TRAGEDY AT FARNHAM. - On Saturday, a man named STEPHEN DEADNAN and his wife were found in their house at Bath-cottages, near the Farnham railway station, both being fearfully wounded.  MRS. DEADNAN was lying in an upper room of the cottage.  Four or five wounds had been inflicted on her head and the upper part of her body, and in another room the husband was discovered with his throat cut in a frightful manner.  Both were alive at the time, but the man died in the course of the day.

Although the injuries sustained by MRS. DEADNAN were of a most serious character, she was able to give some particulars of the occurrence.  From her statement to the police, it appears that her husband quarrelled with her as they were dressing in the morning.  He attacked her with a knife, and stabbed her several times, the weapon being broken in the struggle that took place between them.  He then rushed downstairs and cut his own throat with another knife.

According to the neighbours, the deceased man and his wife had lived very unhappily together for a long time past, and it was stated that the former had recently frequently assaulted and threatened the poor woman, who is the mother of several children.
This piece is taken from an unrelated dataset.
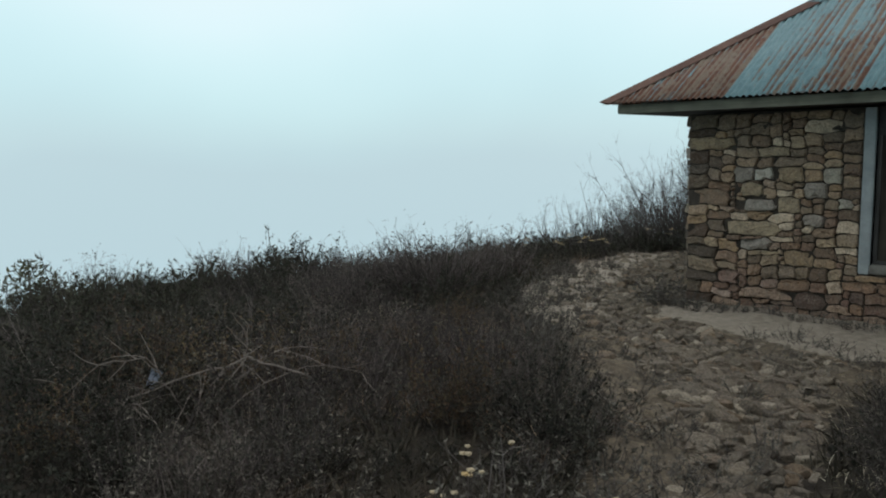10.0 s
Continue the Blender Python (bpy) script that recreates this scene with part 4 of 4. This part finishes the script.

IT IS STATED that the Turkish Government has ordered an ironclad corvette to be constructed in England at a cost of three millions of francs.

A KANSAS PAPER, which finds it expedient to avoid personalities, says: "MRS. GUERNSEY, of Fort Scott, recently fired at some burglars, and next day one of the aldermen had his arm amputated."

SCIENTIFIC. - Languid but Learned Swell:  "No, fact is I never dance.  Find physical exercise bad for brain.  Going rather deep into natural history - aw -".

Ignorant Little Creature:  "What do you mean ?  Are you keeping rabbits ?" - Judy.

THE ' Scotsman's' Londonn correspondent hears that one of our most popular dramatists is about to bring out a play which will present JOHN KNOX in a singularly novel character - that of exhibiting an intense feeling of love for MARY STUART, and at the same time struggling with the insane passion.

FOR THE NEXT BUDGET. - "A tax of two-pence a day on all foreigners in France" is said to be under consideration.  Does not this suggest to MR. GLADSTONE a splendid opportunity ?  Let him only impose a tax on all foreigners in England, being organ-grinders or street-musicians of any description, and he will so endear himself to the whole country that we shall hear no more of Conservative reaction. - Punch.


A BRISTOL CONTEMPORARY says a Taunton butcher the other day killed a heifer whose kidney weighed no less than 174 lbs.

This beats the famous Scotch gooseberry.